Reputation: 1007
I am having few problems in sending my items in pipeline as my request is going through several functions.
I just want that is there any manual way of sending item objects to scrapy pipeline. Because i don't know the internal details of the scrapy.
Suppose i have the function called
def parseDetails(self, response):
item = DmozItem()
item['test'] = "mytest"
sendToPiepline(piplineName , item)
Upvotes: 2
Views: 1448
Reputation: 6268
If you delegate directly to the ItemPipelineManager
, you will raise unhandled exceptions in the manager:
[2018-07-21 20:00:02] CRITICAL - Unhandled error in Deferred:
[2018-07-21 20:00:02] CRITICAL -
Traceback (most recent call last):
File "/home/vagrant/.local/share/virtualenvs/vagrant-gKDsaKU3/lib/python3.6/site-packages/twisted/internet/defer.py", line 654, in _runCallbacks
current.result = callback(current.result, *args, **kw)
File "/vagrant/monitor/pipelines/filter.py", line 24, in process_item
raise DropItem()
scrapy.exceptions.DropItem
This also might unintentionally alter the state of the pipeline and affect processing.

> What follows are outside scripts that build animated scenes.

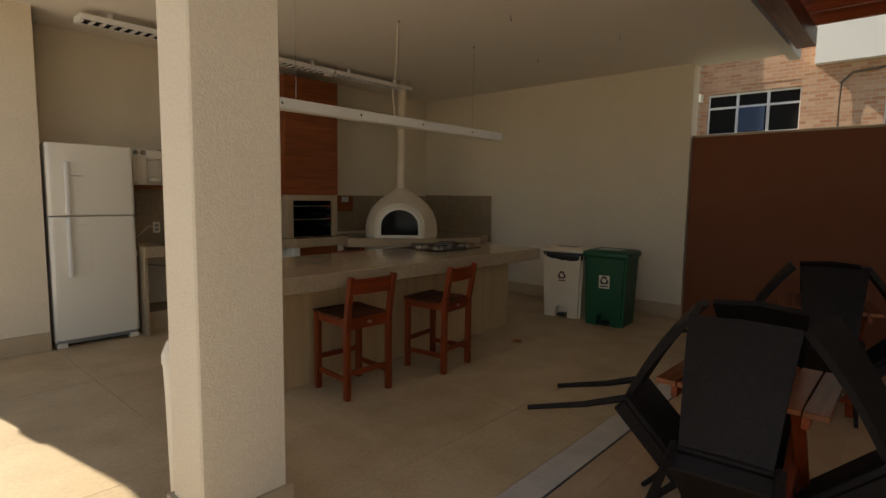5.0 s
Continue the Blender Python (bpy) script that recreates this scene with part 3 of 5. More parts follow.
# ---- fridge ----
fr = thing("refrigerator", "tall white two-door refrigerator with vertical bar handles", "refrigerator", pose(3.785, 8.42, 0))
part("body", box(-0.35, 0.0, 0.045, 0.35, 0.53, 1.855, 0.01), WHITE_ENAMEL, fr)
part("foot_panel", box(-0.33, -0.02, 0.03, 0.33, 0.0, 0.075, 0.003), GREY_PLASTIC, fr)
def fridge_door(z0, z1):
    pts = [(-0.352, 0.0), (-0.352, -0.035), (-0.33, -0.055)] + [(x, -0.055 - 0.014 * (1 - (x / 0.33) ** 2)) for x in np.linspace(-0.30, 0.30, 9)] + [(0.33, -0.055), (0.352, -0.035), (0.352, 0.0)]
    return prism(pts, z0, z1, 0.004)
for z0, z1, h0, h1 in ((1.219, 1.866, 1.232, 1.70), (0.075, 1.207, 0.66, 1.194)):
    d = part("door", fridge_door(z0, z1), WHITE_ENAMEL, fr, soft=True)
    part("handle", join(box(-0.232, -0.112, h0, -0.200, -0.088, h1, 0.008, segs=2), join(box(-0.228, -0.09, h0 + 0.01, -0.204, -0.06, h0 + 0.05, 0.003), box(-0.228, -0.09, h1 - 0.05, -0.204, -0.06, h1 - 0.01, 0.003))), WHITE_METAL, d, soft=True)
    part("grip_recess", box(-0.185, -0.0695, max(h0 - 0.0, z0 + 0.05), -0.04, -0.0665, min(h1, z1 - 0.08), 0.0012), WHITE_ENAMEL, d)
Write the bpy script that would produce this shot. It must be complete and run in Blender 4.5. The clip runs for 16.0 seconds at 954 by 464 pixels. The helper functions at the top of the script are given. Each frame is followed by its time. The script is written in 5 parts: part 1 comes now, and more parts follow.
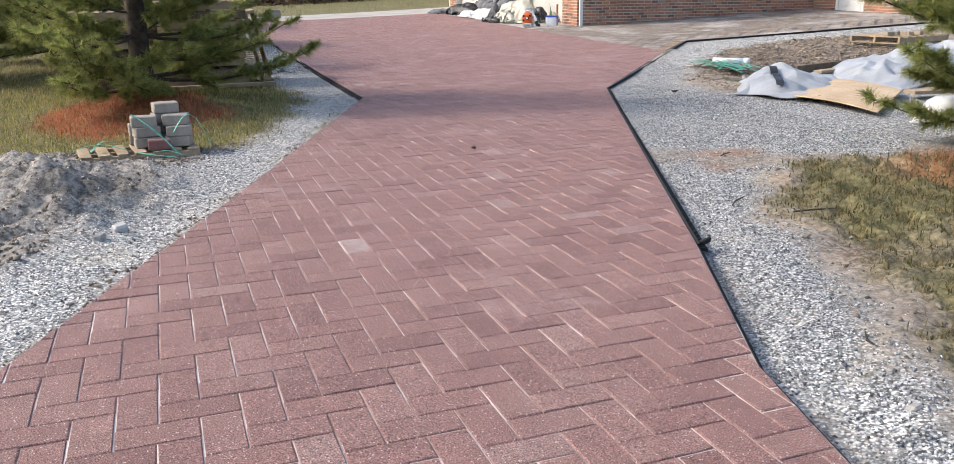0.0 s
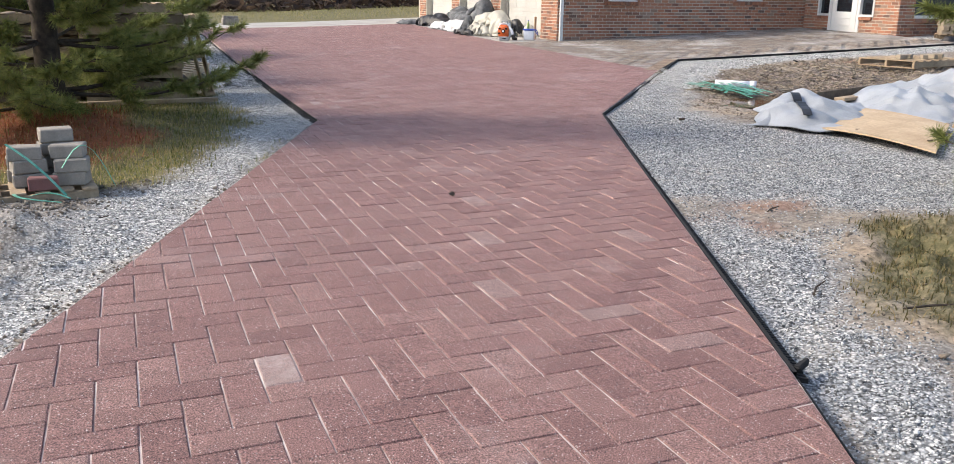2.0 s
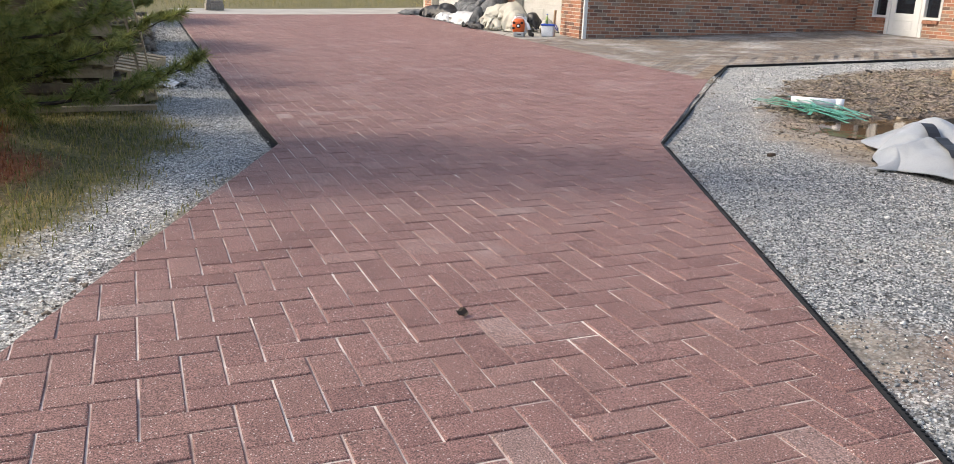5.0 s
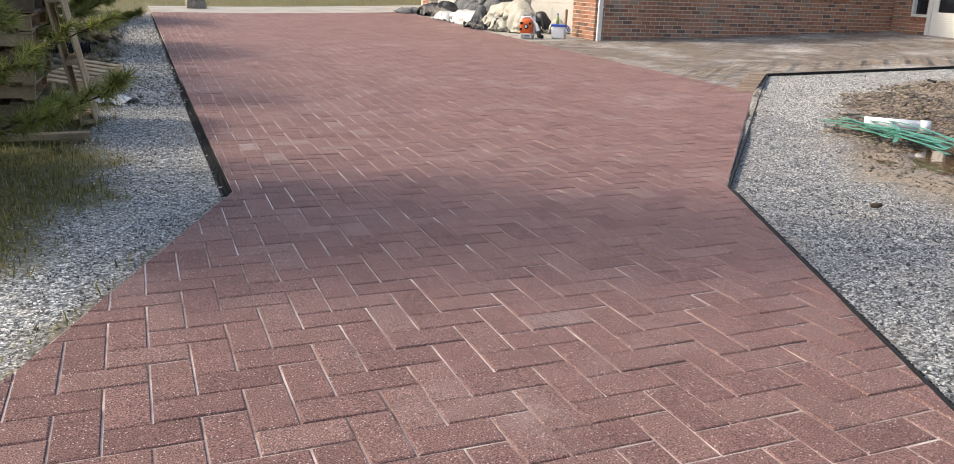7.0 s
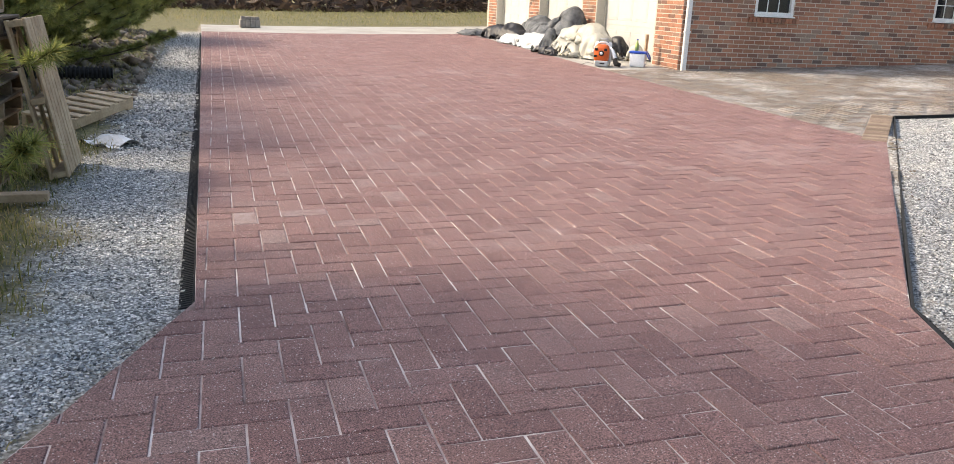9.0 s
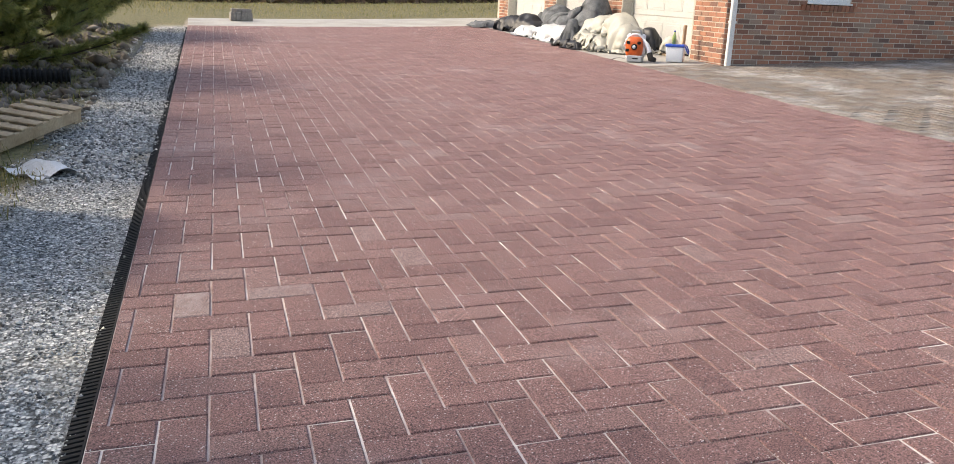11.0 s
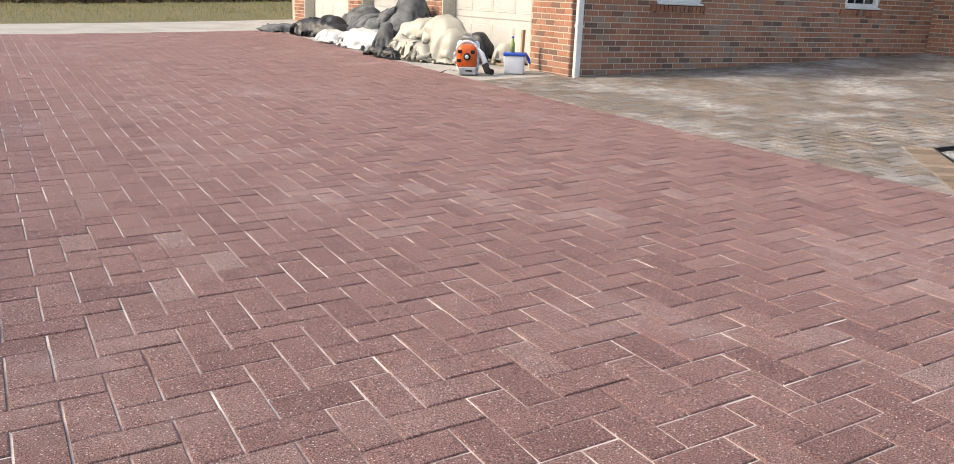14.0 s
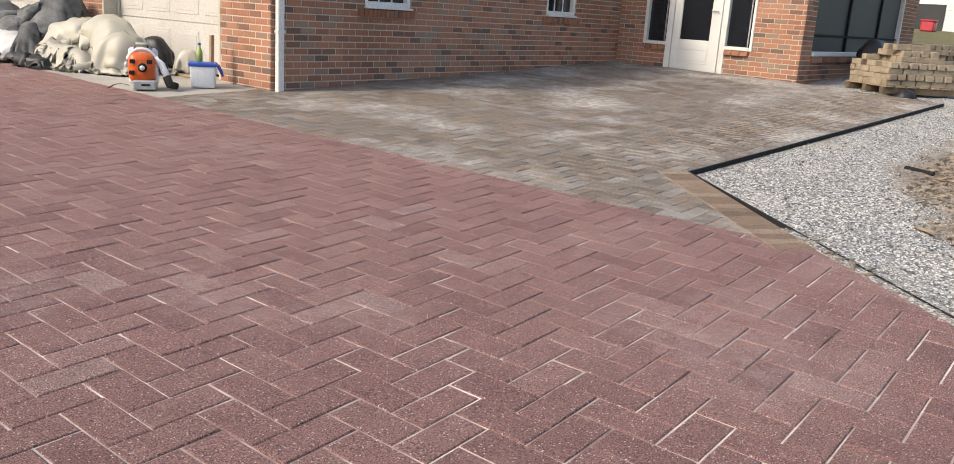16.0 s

I think the better approach is the grab the Pipeline
instance you're looking for, and call it directly:
try:
# Manually call the filter
f = utils.get_pipeline_instance(self, FilterPipeline)
f.process_item(p, self)
except DropItem:
pass
Using a helper function:
def get_pipeline_instance(spider, pipeline_class):
manager = spider.crawler.engine.scraper.itemproc
for pipe in manager.middlewares:
if isinstance(pipe, pipeline_class):
return pipe
else:
raise NotConfigured('Invalid pipeline')
Upvotes: 0
Reputation: 3002
def parseDetails(self, response):
item = DmozItem()
item['test'] = "mytest"
# Call pipeline.
itemproc = self.crawler.engine.scraper.itemproc
itemproc.process_item(item, self)
return item
Upvotes: 2